Specifically, the parser does not enforce limits on:

Document size — parse_raw accepts any string and walks it eagerly. A very large document will consume memory and CPU proportional to its size.
Nesting depth — block structure is parsed by recursive descent without a depth budget. A pathologically deeply-nested document can cause stack growth or long parse times.

If you need to parse YAML received from untrusted sources, enforce input size and timeout limits at your trust boundary before calling yamleam. Equip the process with a wall-clock timeout.

Roadmap

See ROADMAP.md for the phased implementation plan and long-term coverage goals.

Released

v0.1 ✓ block-style mappings, sequences, plain and quoted scalars, decoder layer
v0.1.1 ✓ scientific-exponent crash fix, duplicate-key rejection
v0.2 ✓ literal block scalars (\|, \|-, \|+)
v0.3 ✓ folded block scalars (>, >-, >+) + multi-document streams (---, ...)
v0.5 ✓ flow-style collections ([…], {…}) + anchors / aliases (&, *) + merge keys (<<)
v1.0 ✓ stable API for the documented subset (YamlNode, YamlError, parse, parse_raw, parse_documents, parse_documents_raw)

Planned

v0.6 — tags (!!str, !Custom), explicit indent indicators (\|2, >+1), multi-line flow collections
v0.7 — complex keys (map-as-key), additional double-quoted escapes (\u, \x)

Contributing

Contributions are welcome.
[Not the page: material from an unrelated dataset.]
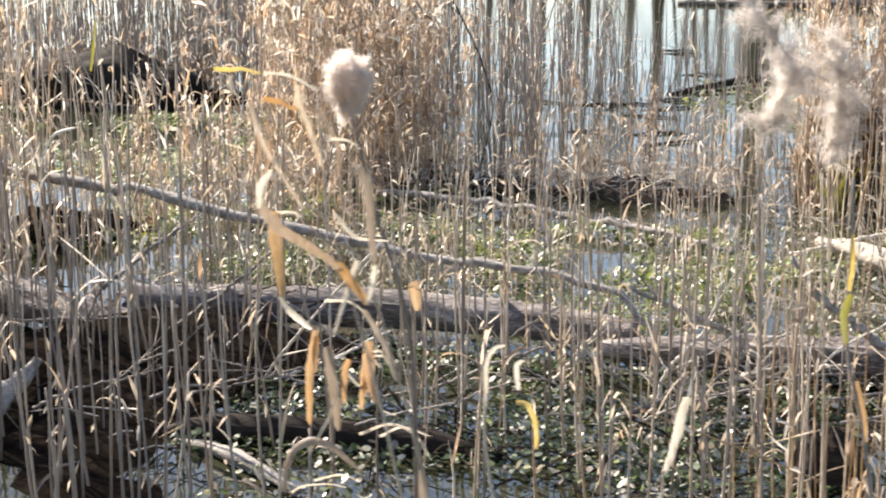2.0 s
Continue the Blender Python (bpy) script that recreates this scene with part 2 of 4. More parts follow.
# ---- mesh tools ----
class Pieces:
    """Collects tubes, ribbons and leaves of one mesh."""

    def __init__(self):
        self.v, self.f, self.m = [], [], []

    def tube(self, pts, radii, sides=4, mat=0, cap=True):
        pts = [Vector(p) for p in pts]
        base, n = len(self.v), len(pts)
        for k, p in enumerate(pts):
            d = (pts[min(k + 1, n - 1)] - pts[max(k - 1, 0)]).normalized()
            a = d.cross(Vector((0, 1, 0)) if abs(d.y) < 0.9 else Vector((1, 0, 0))).normalized()
            b = d.cross(a)
            for s in range(sides):
                w = math.tau * s / sides
                self.v.append(p + (a * math.cos(w) + b * math.sin(w)) * radii[k])
        for k in range(n - 1):
            for s in range(sides):
                q = (s + 1) % sides
                self.f.append((base + k * sides + s, base + k * sides + q, base + (k + 1) * sides + q, base + (k + 1) * sides + s))
                self.m.append(mat)
        if cap and sides > 2:
            self.f.append(tuple(base + s for s in reversed(range(sides))))
            self.f.append(tuple(base + (n - 1) * sides + s for s in range(sides)))
            self.m += [mat, mat]

    def ribbon(self, pts, widths, across, mat=0, fold=0.25):
        """A leaf blade: a strip with a shallow keel. across: the blade's sideways direction, one for all or one a point."""
        pts = [Vector(p) for p in pts]
        base, n = len(self.v), len(pts)
        for k, p in enumerate(pts):
            d = (pts[min(k + 1, n - 1)] - pts[max(k - 1, 0)]).normalized()
            s = Vector(across[k] if isinstance(across, list) else across)
            s = (s - d * s.dot(d))
            s = s.normalized() if s.length > 1e-4 else d.orthogonal().normalized()
            u = d.cross(s)
            w = widths[k] / 2
            self.v += [p - s * w + u * w * fold, p - u * w * fold * 0.6, p + s * w + u * w * fold]
        for k in range(n - 1):
            for j in (0, 1):
                self.f.append((base + 3 * k + j, base + 3 * k + j + 1, base + 3 * k + j + 4, base + 3 * k + j + 3))
                self.m.append(mat)

    def hair(self, c, e, side, width):
        """One fine tapering hair."""
        base = len(self.v)
        self.v += [c - side * width / 2, c + side * width / 2, c + e]
        self.f.append((base, base + 1, base + 2))
        self.m.append(0)

    def leaf(self, c, length, width, turn, tilt, roll, mat=0, dish=0.15):
        """A small oval leaf of eight points round a sunk middle."""
        base = len(self.v)
        ca, sa = math.cos(turn), math.sin(turn)
        for k in range(8):
            w = math.tau * k / 8
            x, y = math.cos(w) * length / 2, math.sin(w) * width / 2
            z = x * tilt + y * roll + dish * (x * x + y * y) / max(length, 1e-4)
            self.v.append(Vector((c[0] + ca * x - sa * y, c[1] + sa * x + ca * y, c[2] + z)))
        for tri in ((0, 1, 2, 3), (0, 3, 4, 7), (4, 5, 6, 7)):
            self.f.append(tuple(base + k for k in tri))
            self.m.append(mat)

    def mesh(self, name, mats, smooth=True):
        me = bpy.data.meshes.new(name)
        me.from_pydata([tuple(p) for p in self.v], [], self.f)
        for mt in mats:
            me.materials.append(mt)
        me.polygons.foreach_set("material_index", self.m)
        me.polygons.foreach_set("use_smooth", [smooth] * len(self.f))
        me.update()
        return me


def part(name, source, material, parent, label=""):
    """One mesh as a part under a thing."""
    me = source.mesh(name, [material]) if isinstance(source, Pieces) else source
    if not isinstance(source, Pieces) and not me.materials:
        me.materials.append(material)
    ob = new(name, me)
    ob.parent = parent
    return tagged(ob, label)


def thing(name, source, materials, label, category, group="", kind="", at=(0, 0, 0)):
    me = source.mesh(name, materials) if isinstance(source, Pieces) else source
    ob = new(name, me)
    ob.location = at
    return tagged(ob, label, category, group, kind)


def empty(name, at, label, category, group="", kind=""):
    ob = new(name)
    ob.location, ob.empty_display_size = at, 0.1
    return tagged(ob, label, category, group, kind)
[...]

Priority areas:

Real-world YAML fixtures — if you have YAML files from production systems that yamleam can't yet parse, add them to test/fixtures/ and open an issue
Error message quality — we want error messages to tell users exactly what went wrong and where
Documentation — examples, edge cases, migration guides from yamerl

Please open an issue before starting significant feature work so we can align on scope and ensure your effort lands in a version we're targeting.

Development

gleam test       # Run the test suite
gleam build      # Compile the library
gleam docs build # Build HTML docs

License

Apache-2.0.

Acknowledgements

Thanks to the maintainers of Gleam, yamerl, yaml-rust, and ocaml-yaml.